[Start Dataset rows]

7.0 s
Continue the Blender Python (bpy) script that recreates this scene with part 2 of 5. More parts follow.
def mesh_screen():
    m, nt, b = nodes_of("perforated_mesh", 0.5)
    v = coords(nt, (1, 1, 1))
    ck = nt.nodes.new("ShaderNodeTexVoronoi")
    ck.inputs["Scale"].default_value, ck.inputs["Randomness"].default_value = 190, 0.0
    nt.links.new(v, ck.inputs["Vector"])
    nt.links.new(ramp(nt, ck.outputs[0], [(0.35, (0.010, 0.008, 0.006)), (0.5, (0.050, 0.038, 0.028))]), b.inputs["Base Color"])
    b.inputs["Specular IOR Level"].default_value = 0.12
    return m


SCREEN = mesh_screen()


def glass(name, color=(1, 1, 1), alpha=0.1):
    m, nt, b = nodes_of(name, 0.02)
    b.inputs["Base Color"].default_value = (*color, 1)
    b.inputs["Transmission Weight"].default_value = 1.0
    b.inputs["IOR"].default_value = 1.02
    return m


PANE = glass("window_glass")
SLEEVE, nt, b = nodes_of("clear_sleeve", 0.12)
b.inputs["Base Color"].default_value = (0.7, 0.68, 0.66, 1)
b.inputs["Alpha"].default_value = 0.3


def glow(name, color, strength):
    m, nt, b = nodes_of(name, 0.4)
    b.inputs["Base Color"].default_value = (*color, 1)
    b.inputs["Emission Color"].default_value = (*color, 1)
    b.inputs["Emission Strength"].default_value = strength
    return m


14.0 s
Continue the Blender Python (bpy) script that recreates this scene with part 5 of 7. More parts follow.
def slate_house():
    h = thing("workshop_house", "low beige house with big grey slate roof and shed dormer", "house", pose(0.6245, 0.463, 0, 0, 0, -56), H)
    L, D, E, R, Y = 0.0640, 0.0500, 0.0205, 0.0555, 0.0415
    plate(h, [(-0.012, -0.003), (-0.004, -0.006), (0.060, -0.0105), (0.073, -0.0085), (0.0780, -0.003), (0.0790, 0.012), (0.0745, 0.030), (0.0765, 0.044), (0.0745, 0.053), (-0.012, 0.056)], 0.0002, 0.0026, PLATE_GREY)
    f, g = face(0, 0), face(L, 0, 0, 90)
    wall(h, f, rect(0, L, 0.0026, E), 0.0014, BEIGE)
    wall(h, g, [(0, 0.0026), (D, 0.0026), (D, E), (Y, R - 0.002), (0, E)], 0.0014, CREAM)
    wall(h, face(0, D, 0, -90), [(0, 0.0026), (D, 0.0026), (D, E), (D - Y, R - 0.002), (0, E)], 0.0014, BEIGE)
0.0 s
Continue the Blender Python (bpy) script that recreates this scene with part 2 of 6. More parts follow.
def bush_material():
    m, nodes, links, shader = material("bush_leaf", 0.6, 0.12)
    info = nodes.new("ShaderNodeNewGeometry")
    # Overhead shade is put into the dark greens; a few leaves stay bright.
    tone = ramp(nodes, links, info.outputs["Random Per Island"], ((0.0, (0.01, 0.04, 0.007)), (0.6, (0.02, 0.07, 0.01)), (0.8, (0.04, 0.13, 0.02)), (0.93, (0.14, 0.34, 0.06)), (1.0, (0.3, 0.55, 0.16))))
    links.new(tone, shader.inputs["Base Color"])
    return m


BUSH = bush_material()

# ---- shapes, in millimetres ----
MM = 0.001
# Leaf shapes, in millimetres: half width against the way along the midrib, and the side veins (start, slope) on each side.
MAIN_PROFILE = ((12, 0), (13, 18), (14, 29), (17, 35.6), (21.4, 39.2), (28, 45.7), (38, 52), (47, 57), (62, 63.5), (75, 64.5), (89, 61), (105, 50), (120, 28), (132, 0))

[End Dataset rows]
[Start Dataset rows]

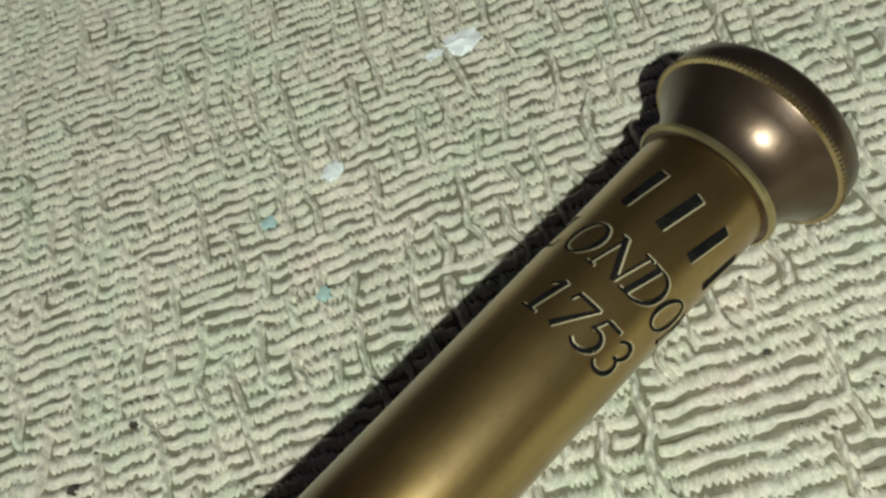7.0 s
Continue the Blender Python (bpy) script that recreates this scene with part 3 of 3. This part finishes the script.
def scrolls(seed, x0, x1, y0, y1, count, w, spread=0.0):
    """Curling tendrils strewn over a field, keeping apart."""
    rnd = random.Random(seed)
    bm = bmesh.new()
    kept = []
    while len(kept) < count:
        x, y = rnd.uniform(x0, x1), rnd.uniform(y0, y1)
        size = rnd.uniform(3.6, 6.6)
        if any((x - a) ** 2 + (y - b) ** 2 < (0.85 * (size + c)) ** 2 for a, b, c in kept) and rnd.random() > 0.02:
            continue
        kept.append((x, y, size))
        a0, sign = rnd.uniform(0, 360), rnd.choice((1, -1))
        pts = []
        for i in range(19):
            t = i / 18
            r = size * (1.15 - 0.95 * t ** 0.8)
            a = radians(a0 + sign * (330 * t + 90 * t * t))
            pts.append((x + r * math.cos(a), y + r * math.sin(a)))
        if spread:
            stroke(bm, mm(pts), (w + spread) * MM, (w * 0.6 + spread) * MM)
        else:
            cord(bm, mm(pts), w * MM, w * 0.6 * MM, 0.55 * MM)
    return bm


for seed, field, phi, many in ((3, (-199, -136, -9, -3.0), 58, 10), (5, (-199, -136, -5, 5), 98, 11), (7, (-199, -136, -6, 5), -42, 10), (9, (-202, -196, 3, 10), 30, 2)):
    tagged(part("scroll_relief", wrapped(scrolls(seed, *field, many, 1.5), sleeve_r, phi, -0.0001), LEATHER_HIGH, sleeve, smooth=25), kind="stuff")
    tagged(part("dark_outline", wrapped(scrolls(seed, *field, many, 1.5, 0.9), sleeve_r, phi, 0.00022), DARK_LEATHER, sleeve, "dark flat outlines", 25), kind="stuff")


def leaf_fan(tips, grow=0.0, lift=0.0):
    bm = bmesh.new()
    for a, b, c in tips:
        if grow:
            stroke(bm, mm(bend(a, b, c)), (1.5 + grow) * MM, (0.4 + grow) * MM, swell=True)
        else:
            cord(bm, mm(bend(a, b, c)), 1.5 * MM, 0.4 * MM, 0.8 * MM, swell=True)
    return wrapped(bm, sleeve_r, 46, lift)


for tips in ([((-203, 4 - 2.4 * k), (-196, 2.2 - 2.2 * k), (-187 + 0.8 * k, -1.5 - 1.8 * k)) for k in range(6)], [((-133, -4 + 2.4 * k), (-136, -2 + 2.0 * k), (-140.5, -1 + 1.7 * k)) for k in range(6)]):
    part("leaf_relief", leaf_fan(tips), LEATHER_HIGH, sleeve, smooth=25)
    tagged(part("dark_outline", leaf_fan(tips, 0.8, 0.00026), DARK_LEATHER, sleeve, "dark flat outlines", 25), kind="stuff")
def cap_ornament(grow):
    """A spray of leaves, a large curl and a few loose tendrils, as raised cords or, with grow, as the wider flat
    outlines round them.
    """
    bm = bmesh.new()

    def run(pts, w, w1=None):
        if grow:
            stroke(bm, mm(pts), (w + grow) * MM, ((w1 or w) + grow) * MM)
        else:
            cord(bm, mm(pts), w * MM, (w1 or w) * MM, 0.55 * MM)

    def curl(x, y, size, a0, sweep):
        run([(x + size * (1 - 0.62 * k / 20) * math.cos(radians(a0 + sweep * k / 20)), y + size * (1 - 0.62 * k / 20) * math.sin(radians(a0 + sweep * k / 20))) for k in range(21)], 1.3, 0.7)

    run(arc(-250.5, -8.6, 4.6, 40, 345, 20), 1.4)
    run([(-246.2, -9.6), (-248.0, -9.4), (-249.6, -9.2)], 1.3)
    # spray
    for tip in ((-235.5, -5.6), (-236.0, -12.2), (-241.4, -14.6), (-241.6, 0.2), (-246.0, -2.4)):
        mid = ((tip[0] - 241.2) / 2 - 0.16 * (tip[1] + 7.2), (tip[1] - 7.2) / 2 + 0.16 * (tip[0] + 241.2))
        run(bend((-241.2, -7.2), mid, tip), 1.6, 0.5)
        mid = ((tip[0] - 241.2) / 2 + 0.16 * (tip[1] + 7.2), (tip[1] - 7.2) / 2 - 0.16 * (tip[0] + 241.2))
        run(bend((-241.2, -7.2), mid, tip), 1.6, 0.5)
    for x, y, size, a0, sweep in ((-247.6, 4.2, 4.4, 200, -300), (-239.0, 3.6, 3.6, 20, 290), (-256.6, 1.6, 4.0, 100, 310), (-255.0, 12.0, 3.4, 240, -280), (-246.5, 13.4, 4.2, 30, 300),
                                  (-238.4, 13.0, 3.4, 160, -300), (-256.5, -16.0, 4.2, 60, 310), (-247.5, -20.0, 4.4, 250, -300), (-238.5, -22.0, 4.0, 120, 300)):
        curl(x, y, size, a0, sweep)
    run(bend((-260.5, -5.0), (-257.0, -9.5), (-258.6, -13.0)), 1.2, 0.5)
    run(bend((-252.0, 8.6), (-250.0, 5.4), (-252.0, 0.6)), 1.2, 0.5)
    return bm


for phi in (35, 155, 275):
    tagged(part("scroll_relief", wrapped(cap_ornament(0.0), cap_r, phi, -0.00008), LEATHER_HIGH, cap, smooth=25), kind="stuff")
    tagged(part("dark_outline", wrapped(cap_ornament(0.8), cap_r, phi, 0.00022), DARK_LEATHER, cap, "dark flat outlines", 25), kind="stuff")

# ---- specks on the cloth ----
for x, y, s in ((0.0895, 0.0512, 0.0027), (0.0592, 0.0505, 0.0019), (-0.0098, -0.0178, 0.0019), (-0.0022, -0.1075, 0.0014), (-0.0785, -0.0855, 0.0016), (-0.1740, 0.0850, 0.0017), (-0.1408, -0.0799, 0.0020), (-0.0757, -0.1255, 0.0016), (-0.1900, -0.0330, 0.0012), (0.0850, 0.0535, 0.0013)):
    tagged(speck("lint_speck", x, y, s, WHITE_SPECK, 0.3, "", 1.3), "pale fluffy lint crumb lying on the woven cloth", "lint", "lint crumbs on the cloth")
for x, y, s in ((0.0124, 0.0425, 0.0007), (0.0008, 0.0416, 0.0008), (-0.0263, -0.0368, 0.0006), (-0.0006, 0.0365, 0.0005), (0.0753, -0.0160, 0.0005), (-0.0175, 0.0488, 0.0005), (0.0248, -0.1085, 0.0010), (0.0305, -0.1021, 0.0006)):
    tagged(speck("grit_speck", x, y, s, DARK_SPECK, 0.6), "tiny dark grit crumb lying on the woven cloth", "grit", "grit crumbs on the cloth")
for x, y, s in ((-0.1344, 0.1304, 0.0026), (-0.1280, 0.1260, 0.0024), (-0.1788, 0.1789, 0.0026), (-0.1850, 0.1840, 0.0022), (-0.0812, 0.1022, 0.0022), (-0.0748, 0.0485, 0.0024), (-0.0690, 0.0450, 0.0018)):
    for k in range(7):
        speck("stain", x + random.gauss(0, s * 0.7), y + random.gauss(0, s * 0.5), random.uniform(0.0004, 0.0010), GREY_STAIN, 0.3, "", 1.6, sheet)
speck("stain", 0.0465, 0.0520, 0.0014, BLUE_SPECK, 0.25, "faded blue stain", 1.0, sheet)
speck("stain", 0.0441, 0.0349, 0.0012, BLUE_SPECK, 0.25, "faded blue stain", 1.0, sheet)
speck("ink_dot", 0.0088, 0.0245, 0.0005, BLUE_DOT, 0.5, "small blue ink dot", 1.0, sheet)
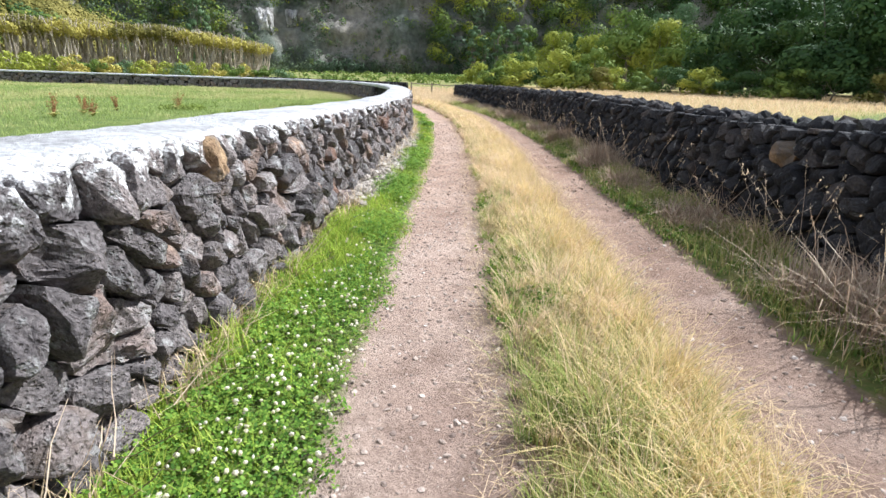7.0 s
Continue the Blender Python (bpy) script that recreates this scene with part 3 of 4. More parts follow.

[End Dataset rows]

## Prompt
Write out exactly the lines running from the line containing "6. More parts follow." to the line containing "BUSH = bush_material()", with both of those lines included.

## Exercise output
Continue the Blender Python (bpy) script that recreates this scene with part 2 of 6. More parts follow.
def bush_material():
    m, nodes, links, shader = material("bush_leaf", 0.6, 0.12)
    info = nodes.new("ShaderNodeNewGeometry")
    # Overhead shade is put into the dark greens; a few leaves stay bright.
    tone = ramp(nodes, links, info.outputs["Random Per Island"], ((0.0, (0.01, 0.04, 0.007)), (0.6, (0.02, 0.07, 0.01)), (0.8, (0.04, 0.13, 0.02)), (0.93, (0.14, 0.34, 0.06)), (1.0, (0.3, 0.55, 0.16))))
    links.new(tone, shader.inputs["Base Color"])
    return m


BUSH = bush_material()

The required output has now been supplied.